My boyfriend and I moved in together two years ago this month, and that fact kind of blows my mind. How did we get so old? Why am I not in college anymore? What is going on? Seriously. When we first moved in together, I was pretty nervous we might kill each other over who takes the garbage out, who leaves their crap on the bedroom floor, and things of that nature. I was pleasantly surprised to find that household duties are easily split up, and we’re both about equal on the slob scale (somewhere between sloppy pig and nuclear bomb). But the thing they don’t tell you about moving in with a significant other is that you’re going to have to talk about money.
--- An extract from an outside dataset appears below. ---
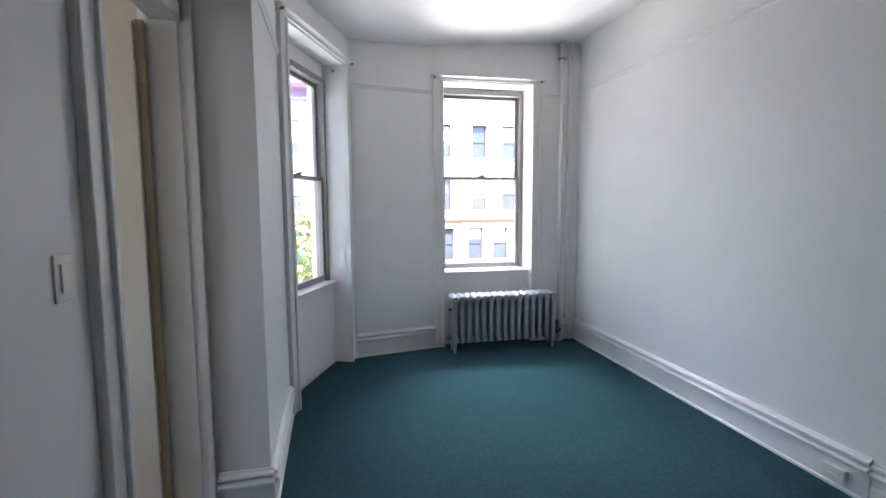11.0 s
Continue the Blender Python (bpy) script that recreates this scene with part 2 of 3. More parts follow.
# ---- plan ----
H = 3.03
L_X, R_X = 0.005, 3.035
PIER_Y = 4.225
PIER = (0.290, PIER_Y)
BAY_A, BAY_B = (0.270, 5.27), (0.738, 6.425)
FAR_A, FAR_B = (0.765, 6.575), (R_X, 6.56)
BACK_Y, ENTRY_Y, ROOM_Y = 1.268, 0.13, 0.215
DOOR_L, DOOR_R = 0.506, 1.245
HEAD_Z = 2.20
SIDE_A, SIDE_B = 3.471, 4.190
HALL_Z = -0.30

bay_m, bay_len = line(BAY_A, BAY_B)
far_m, far_len = line(FAR_A, FAR_B)
pier_m, pier_len = line(PIER, BAY_A)

# floors and ceilings
bm = bmesh.new()
box(bm, -0.07, 3.10, 0.17, 7.1, -0.10, 0.0)
solid("floor_room", bm, M_CARPET, "teal blue wall-to-wall carpet, low pile, lightly worn", "carpet")
bm = bmesh.new()
box(bm, -2.4, -0.072, 2.4, 5.2, -0.10, -0.002)
solid("floor_side_room", bm, M_DARKFLOOR, "dark wooden floor of the side room", "floor")
bm = bmesh.new()
box(bm, -1.0, 8.1, -2.45, ENTRY_Y - 0.01, HALL_Z - 0.10, HALL_Z)
solid("floor_hall", bm, M_DARKFLOOR, "dark wooden floor of the hall", "floor")


def ceiling_sag(x, y):
    """How far the old plaster hangs down near the bay and the front wall."""
    front = 6.56 if x > 1.53 else 6.425 + (x - 0.738) * 0.183
    along = max(0.0, min(1.0, ((x - BAY_A[0]) * 0.3755 + (y - BAY_A[1]) * 0.9268) / 1.246))
    d_bay = math.hypot(x - BAY_A[0] - along * 0.468, y - BAY_A[1] - along * 1.155)
    side = max(0.0, min(1.0, (3.0 - x) / 2.0))
    return side * max(0.145 * math.exp(-((front - y) / 0.42) ** 2), 0.15 * math.exp(-(d_bay / 0.36) ** 2))


bm = bmesh.new()
NX, NY = 40, 80
grid = []
for j in range(NY + 1):
    y = 0.132 + (7.0 - 0.132) * j / NY
    row = []
    for i in range(NX + 1):
        x = -0.15 + 3.40 * i / NX
        row.append((bm.verts.new((x, y, H - ceiling_sag(x, y))), bm.verts.new((x, y, H + 0.15))))
    grid.append(row)
for j in range(NY):
    for i in range(NX):
        a, b, c, d = grid[j][i], grid[j][i + 1], grid[j + 1][i + 1], grid[j + 1][i]
        bm.faces.new((a[0], d[0], c[0], b[0]))
        bm.faces.new((a[1], b[1], c[1], d[1]))
rim = [grid[0][i] for i in range(NX)] + [grid[j][NX] for j in range(NY)] + [grid[NY][i] for i in range(NX, 0, -1)] + [grid[j][0] for j in range(NY, 0, -1)]
for p, q in zip(rim, rim[1:] + rim[:1]):
    bm.faces.new((p[0], q[0], q[1], p[1]))
solid("ceiling_room", bm, M_CEIL, "white painted plaster ceiling, sagging towards the bay", "ceiling", "structure", True)
bm = bmesh.new()
box(bm, -1.0, 8.1, -2.45, 0.128, H, H + 0.15)
solid("ceiling_hall", bm, M_CEIL, "white painted hall ceiling", "ceiling")

# room walls
bm = bmesh.new()
m, ln = line((L_X, ROOM_Y), (L_X, PIER_Y))
wall_with_opening(bm, m, ln, 0.14, H, SIDE_A - ROOM_Y, SIDE_B - ROOM_Y, 0, 2.62)
solid("wall_left", bm, M_WALL, "white painted plaster wall with a doorway", "wall")
bm = bmesh.new()
prism(bm, [(L_X - 0.14, PIER_Y), PIER, (BAY_A[0], BAY_A[1]), (BAY_A[0] - 0.34, BAY_A[1] + 0.02), (-0.09, 4.6)], 0, H)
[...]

I’ve always thought of money as something you should only talk about when absolutely necessarily. Except I’m realizing that living together requires less dancing around the money subject and more discussion about dollars and cents. Living together with someone is a commitment. When you’re making a commitment, you need to know what type of financial situation the other person is working with. You don’t need to request their credit score, but it’s good to have some idea of how that person spends and saves money. Especially since you’ll be relying on that person to help you pay bills.
Chris and I have gotten some of our finances down to a science. For instance, he pays the rent, then I write him a check for my half. Done. But we’re still working the kinks out of some of the financial stuff. I’m the one who does most of the grocery shopping, so I’ll buy the groceries and then he’ll reimburse me. But when you’re going to the store once a week (we like to eat, okay?) those receipts get confusing and that amount of money shuffling can be overwhelming. It was getting to the point where someone always owed someone money. Very Sopranos-esque. Bad news.
To take care of this problem, my mom suggested opening a joint checking account just for expenses we share. Originally when I heard this idea I heard squealing brakes in my head. JOINT CHECKING ACCOUNT!? But that’s for…for…married people! We’re young and fun. We don’t do that. Then I realized it was actually a great idea. Instead of paying for something then waiting for him to give me money (or vice versa), I can just take the money from the joint account. The account will strictly be for groceries. No buying of DVDs or concert tickets with this money. Both parties understand this and we trust each other to use the account for good not evil. It’ll be good because now no one will feel like he/she is taking on all the financial responsibilities of the apartment, and we won’t spend two hours every Sunday trying to figure out who owes what.
As long as we both agree that the account is only for groceries and we put in equal amounts, we will be good to go. We can also have money automatically deducted from our paychecks, so we’re guaranteed a certain amount of money each month to spend on groceries. Good stuff. I’m excited to get started with this solution. I know a joint checking account sounds scary at first, but if you’re trying to balance finances with your significant other it may be a good solution for you too. Have you tried it? How did it work?
2 Comments
Great idea! I’m getting ready to move in with my boyfriend and I think I might suggest this idea!
I will say that the app Venmo made the issue of money SO much easier for myself and my life-in boyfriend. It takes the hassle out of exchanging cash or writing and depositing a check. It links directly to your bank account and you can either request money from or pay your partner in 2 clicks. Its easy enough to do right at the grocery store or at a restaurant. Total lifesaver.